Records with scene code

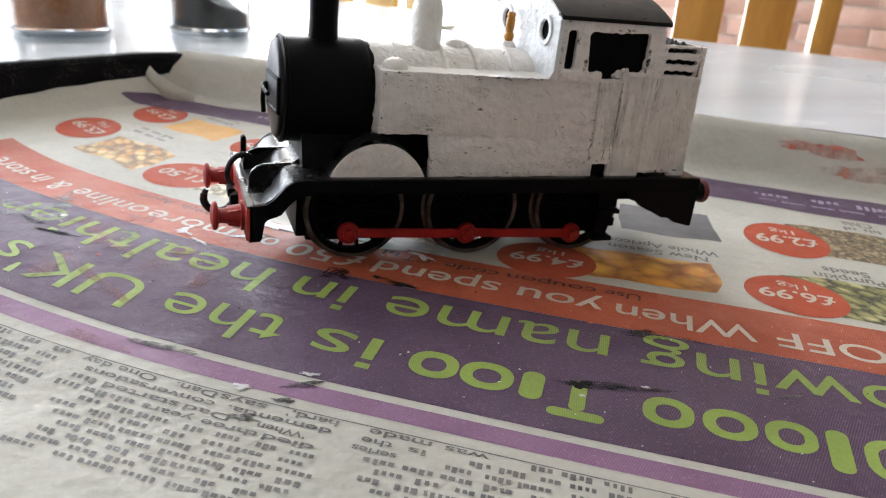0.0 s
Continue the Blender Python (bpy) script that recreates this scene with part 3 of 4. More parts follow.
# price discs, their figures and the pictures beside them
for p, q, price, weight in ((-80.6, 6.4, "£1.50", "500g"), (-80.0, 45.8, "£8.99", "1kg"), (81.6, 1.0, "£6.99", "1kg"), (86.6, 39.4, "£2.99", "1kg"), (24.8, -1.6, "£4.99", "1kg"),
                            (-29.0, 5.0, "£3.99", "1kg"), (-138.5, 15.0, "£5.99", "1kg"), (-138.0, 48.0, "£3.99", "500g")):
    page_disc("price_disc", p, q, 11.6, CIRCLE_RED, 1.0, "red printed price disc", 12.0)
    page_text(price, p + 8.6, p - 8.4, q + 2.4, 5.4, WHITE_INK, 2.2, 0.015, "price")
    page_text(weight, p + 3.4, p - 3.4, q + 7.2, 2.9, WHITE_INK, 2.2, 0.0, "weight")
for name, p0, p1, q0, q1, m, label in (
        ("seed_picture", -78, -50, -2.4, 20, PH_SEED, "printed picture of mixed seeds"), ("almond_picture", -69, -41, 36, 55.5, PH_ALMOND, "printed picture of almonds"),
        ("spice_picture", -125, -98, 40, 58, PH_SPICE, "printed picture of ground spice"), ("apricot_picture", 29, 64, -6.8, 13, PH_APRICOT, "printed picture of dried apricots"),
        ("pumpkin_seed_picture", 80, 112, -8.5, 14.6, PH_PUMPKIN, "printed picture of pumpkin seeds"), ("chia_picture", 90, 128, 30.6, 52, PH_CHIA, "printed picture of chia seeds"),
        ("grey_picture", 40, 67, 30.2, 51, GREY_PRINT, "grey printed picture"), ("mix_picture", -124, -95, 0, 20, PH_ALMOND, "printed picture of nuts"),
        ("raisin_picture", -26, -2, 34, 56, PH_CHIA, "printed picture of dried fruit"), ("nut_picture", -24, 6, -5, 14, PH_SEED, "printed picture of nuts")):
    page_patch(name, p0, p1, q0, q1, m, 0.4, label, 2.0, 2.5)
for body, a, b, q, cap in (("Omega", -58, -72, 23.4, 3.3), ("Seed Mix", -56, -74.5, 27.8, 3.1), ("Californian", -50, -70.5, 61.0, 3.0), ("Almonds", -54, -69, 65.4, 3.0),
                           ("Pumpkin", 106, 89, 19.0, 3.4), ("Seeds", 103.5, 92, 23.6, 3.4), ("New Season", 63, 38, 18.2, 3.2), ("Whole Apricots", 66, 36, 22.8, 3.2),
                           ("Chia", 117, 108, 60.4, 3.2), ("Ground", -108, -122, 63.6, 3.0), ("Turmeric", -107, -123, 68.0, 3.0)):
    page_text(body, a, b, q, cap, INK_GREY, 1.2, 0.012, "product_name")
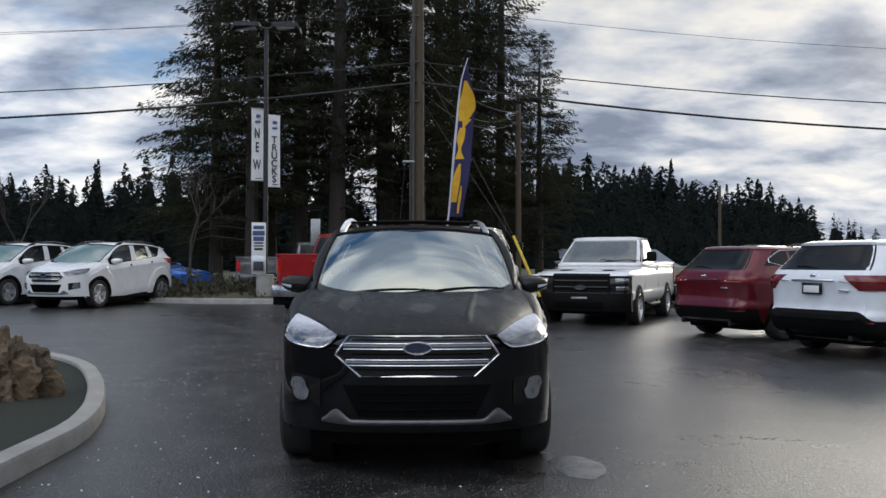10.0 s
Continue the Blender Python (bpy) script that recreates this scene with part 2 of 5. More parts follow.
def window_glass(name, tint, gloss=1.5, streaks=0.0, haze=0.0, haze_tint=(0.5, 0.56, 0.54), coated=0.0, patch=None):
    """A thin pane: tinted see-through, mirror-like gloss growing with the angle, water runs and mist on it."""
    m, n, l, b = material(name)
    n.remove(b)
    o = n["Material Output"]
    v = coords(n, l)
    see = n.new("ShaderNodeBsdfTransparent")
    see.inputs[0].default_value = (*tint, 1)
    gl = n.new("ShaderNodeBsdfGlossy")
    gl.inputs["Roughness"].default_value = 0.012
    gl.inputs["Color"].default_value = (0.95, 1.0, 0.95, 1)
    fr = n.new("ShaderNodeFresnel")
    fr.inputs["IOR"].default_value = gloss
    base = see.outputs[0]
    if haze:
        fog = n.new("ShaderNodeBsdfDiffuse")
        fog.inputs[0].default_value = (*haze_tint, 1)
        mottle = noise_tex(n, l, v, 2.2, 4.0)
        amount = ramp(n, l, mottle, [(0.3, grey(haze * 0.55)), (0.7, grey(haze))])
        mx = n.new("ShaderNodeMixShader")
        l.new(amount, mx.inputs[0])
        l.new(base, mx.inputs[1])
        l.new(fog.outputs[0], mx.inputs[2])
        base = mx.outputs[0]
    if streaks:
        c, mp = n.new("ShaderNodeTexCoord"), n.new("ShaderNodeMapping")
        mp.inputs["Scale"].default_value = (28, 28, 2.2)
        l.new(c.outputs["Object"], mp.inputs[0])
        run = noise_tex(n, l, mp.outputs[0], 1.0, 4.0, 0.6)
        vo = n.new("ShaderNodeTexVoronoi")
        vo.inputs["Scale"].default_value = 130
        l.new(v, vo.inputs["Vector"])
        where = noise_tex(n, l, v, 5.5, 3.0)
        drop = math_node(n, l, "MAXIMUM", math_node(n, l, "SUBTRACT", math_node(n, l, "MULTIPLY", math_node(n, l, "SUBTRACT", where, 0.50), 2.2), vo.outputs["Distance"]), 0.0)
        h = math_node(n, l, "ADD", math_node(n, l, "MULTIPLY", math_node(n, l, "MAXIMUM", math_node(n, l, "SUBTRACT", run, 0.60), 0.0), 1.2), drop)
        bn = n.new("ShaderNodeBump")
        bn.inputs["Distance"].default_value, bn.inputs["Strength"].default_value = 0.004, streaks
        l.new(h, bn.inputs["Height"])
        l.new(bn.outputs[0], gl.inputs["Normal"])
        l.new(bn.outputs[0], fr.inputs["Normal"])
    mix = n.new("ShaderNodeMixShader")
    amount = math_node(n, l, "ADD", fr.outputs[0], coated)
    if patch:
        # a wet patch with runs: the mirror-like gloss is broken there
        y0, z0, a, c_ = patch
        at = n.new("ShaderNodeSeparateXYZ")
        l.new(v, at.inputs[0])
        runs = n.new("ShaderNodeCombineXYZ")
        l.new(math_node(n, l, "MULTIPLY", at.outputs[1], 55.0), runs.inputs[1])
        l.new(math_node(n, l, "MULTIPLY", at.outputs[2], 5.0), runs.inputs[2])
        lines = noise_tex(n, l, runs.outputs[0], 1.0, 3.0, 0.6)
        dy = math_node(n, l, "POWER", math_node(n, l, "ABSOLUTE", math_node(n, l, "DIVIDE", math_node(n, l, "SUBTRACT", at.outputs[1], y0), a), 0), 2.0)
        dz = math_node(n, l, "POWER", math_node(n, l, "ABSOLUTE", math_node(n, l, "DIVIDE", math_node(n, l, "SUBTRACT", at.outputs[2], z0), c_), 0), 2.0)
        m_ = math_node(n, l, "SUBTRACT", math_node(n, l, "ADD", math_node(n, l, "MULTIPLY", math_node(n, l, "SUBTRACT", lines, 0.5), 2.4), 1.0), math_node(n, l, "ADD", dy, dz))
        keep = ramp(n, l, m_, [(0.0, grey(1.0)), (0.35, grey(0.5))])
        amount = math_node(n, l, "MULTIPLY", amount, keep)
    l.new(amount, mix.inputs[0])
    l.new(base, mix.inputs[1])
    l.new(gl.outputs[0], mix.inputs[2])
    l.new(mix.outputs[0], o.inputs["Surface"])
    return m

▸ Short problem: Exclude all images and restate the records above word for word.

▸ Full solution:
0.0 s
Continue the Blender Python (bpy) script that recreates this scene with part 3 of 4. More parts follow.
# price discs, their figures and the pictures beside them
for p, q, price, weight in ((-80.6, 6.4, "£1.50", "500g"), (-80.0, 45.8, "£8.99", "1kg"), (81.6, 1.0, "£6.99", "1kg"), (86.6, 39.4, "£2.99", "1kg"), (24.8, -1.6, "£4.99", "1kg"),
                            (-29.0, 5.0, "£3.99", "1kg"), (-138.5, 15.0, "£5.99", "1kg"), (-138.0, 48.0, "£3.99", "500g")):
    page_disc("price_disc", p, q, 11.6, CIRCLE_RED, 1.0, "red printed price disc", 12.0)
    page_text(price, p + 8.6, p - 8.4, q + 2.4, 5.4, WHITE_INK, 2.2, 0.015, "price")
    page_text(weight, p + 3.4, p - 3.4, q + 7.2, 2.9, WHITE_INK, 2.2, 0.0, "weight")
for name, p0, p1, q0, q1, m, label in (
        ("seed_picture", -78, -50, -2.4, 20, PH_SEED, "printed picture of mixed seeds"), ("almond_picture", -69, -41, 36, 55.5, PH_ALMOND, "printed picture of almonds"),
        ("spice_picture", -125, -98, 40, 58, PH_SPICE, "printed picture of ground spice"), ("apricot_picture", 29, 64, -6.8, 13, PH_APRICOT, "printed picture of dried apricots"),
        ("pumpkin_seed_picture", 80, 112, -8.5, 14.6, PH_PUMPKIN, "printed picture of pumpkin seeds"), ("chia_picture", 90, 128, 30.6, 52, PH_CHIA, "printed picture of chia seeds"),
        ("grey_picture", 40, 67, 30.2, 51, GREY_PRINT, "grey printed picture"), ("mix_picture", -124, -95, 0, 20, PH_ALMOND, "printed picture of nuts"),
        ("raisin_picture", -26, -2, 34, 56, PH_CHIA, "printed picture of dried fruit"), ("nut_picture", -24, 6, -5, 14, PH_SEED, "printed picture of nuts")):
    page_patch(name, p0, p1, q0, q1, m, 0.4, label, 2.0, 2.5)
for body, a, b, q, cap in (("Omega", -58, -72, 23.4, 3.3), ("Seed Mix", -56, -74.5, 27.8, 3.1), ("Californian", -50, -70.5, 61.0, 3.0), ("Almonds", -54, -69, 65.4, 3.0),
                           ("Pumpkin", 106, 89, 19.0, 3.4), ("Seeds", 103.5, 92, 23.6, 3.4), ("New Season", 63, 38, 18.2, 3.2), ("Whole Apricots", 66, 36, 22.8, 3.2),
                           ("Chia", 117, 108, 60.4, 3.2), ("Ground", -108, -122, 63.6, 3.0), ("Turmeric", -107, -123, 68.0, 3.0)):
    page_text(body, a, b, q, cap, INK_GREY, 1.2, 0.012, "product_name")
10.0 s
Continue the Blender Python (bpy) script that recreates this scene with part 2 of 5. More parts follow.
def window_glass(name, tint, gloss=1.5, streaks=0.0, haze=0.0, haze_tint=(0.5, 0.56, 0.54), coated=0.0, patch=None):
    """A thin pane: tinted see-through, mirror-like gloss growing with the angle, water runs and mist on it."""
    m, n, l, b = material(name)
    n.remove(b)
    o = n["Material Output"]
    v = coords(n, l)
    see = n.new("ShaderNodeBsdfTransparent")
    see.inputs[0].default_value = (*tint, 1)
    gl = n.new("ShaderNodeBsdfGlossy")
    gl.inputs["Roughness"].default_value = 0.012
    gl.inputs["Color"].default_value = (0.95, 1.0, 0.95, 1)
    fr = n.new("ShaderNodeFresnel")
    fr.inputs["IOR"].default_value = gloss
    base = see.outputs[0]
    if haze:
        fog = n.new("ShaderNodeBsdfDiffuse")
        fog.inputs[0].default_value = (*haze_tint, 1)
        mottle = noise_tex(n, l, v, 2.2, 4.0)
        amount = ramp(n, l, mottle, [(0.3, grey(haze * 0.55)), (0.7, grey(haze))])
        mx = n.new("ShaderNodeMixShader")
        l.new(amount, mx.inputs[0])
        l.new(base, mx.inputs[1])
        l.new(fog.outputs[0], mx.inputs[2])
        base = mx.outputs[0]
    if streaks:
        c, mp = n.new("ShaderNodeTexCoord"), n.new("ShaderNodeMapping")
        mp.inputs["Scale"].default_value = (28, 28, 2.2)
        l.new(c.outputs["Object"], mp.inputs[0])
        run = noise_tex(n, l, mp.outputs[0], 1.0, 4.0, 0.6)
        vo = n.new("ShaderNodeTexVoronoi")
        vo.inputs["Scale"].default_value = 130
        l.new(v, vo.inputs["Vector"])
        where = noise_tex(n, l, v, 5.5, 3.0)
        drop = math_node(n, l, "MAXIMUM", math_node(n, l, "SUBTRACT", math_node(n, l, "MULTIPLY", math_node(n, l, "SUBTRACT", where, 0.50), 2.2), vo.outputs["Distance"]), 0.0)
        h = math_node(n, l, "ADD", math_node(n, l, "MULTIPLY", math_node(n, l, "MAXIMUM", math_node(n, l, "SUBTRACT", run, 0.60), 0.0), 1.2), drop)
        bn = n.new("ShaderNodeBump")
        bn.inputs["Distance"].default_value, bn.inputs["Strength"].default_value = 0.004, streaks
        l.new(h, bn.inputs["Height"])
        l.new(bn.outputs[0], gl.inputs["Normal"])
        l.new(bn.outputs[0], fr.inputs["Normal"])
    mix = n.new("ShaderNodeMixShader")
    amount = math_node(n, l, "ADD", fr.outputs[0], coated)
    if patch:
        # a wet patch with runs: the mirror-like gloss is broken there
        y0, z0, a, c_ = patch
        at = n.new("ShaderNodeSeparateXYZ")
        l.new(v, at.inputs[0])
        runs = n.new("ShaderNodeCombineXYZ")
        l.new(math_node(n, l, "MULTIPLY", at.outputs[1], 55.0), runs.inputs[1])
        l.new(math_node(n, l, "MULTIPLY", at.outputs[2], 5.0), runs.inputs[2])
        lines = noise_tex(n, l, runs.outputs[0], 1.0, 3.0, 0.6)
        dy = math_node(n, l, "POWER", math_node(n, l, "ABSOLUTE", math_node(n, l, "DIVIDE", math_node(n, l, "SUBTRACT", at.outputs[1], y0), a), 0), 2.0)
        dz = math_node(n, l, "POWER", math_node(n, l, "ABSOLUTE", math_node(n, l, "DIVIDE", math_node(n, l, "SUBTRACT", at.outputs[2], z0), c_), 0), 2.0)
        m_ = math_node(n, l, "SUBTRACT", math_node(n, l, "ADD", math_node(n, l, "MULTIPLY", math_node(n, l, "SUBTRACT", lines, 0.5), 2.4), 1.0), math_node(n, l, "ADD", dy, dz))
        keep = ramp(n, l, m_, [(0.0, grey(1.0)), (0.35, grey(0.5))])
        amount = math_node(n, l, "MULTIPLY", amount, keep)
    l.new(amount, mix.inputs[0])
    l.new(base, mix.inputs[1])
    l.new(gl.outputs[0], mix.inputs[2])
    l.new(mix.outputs[0], o.inputs["Surface"])
    return m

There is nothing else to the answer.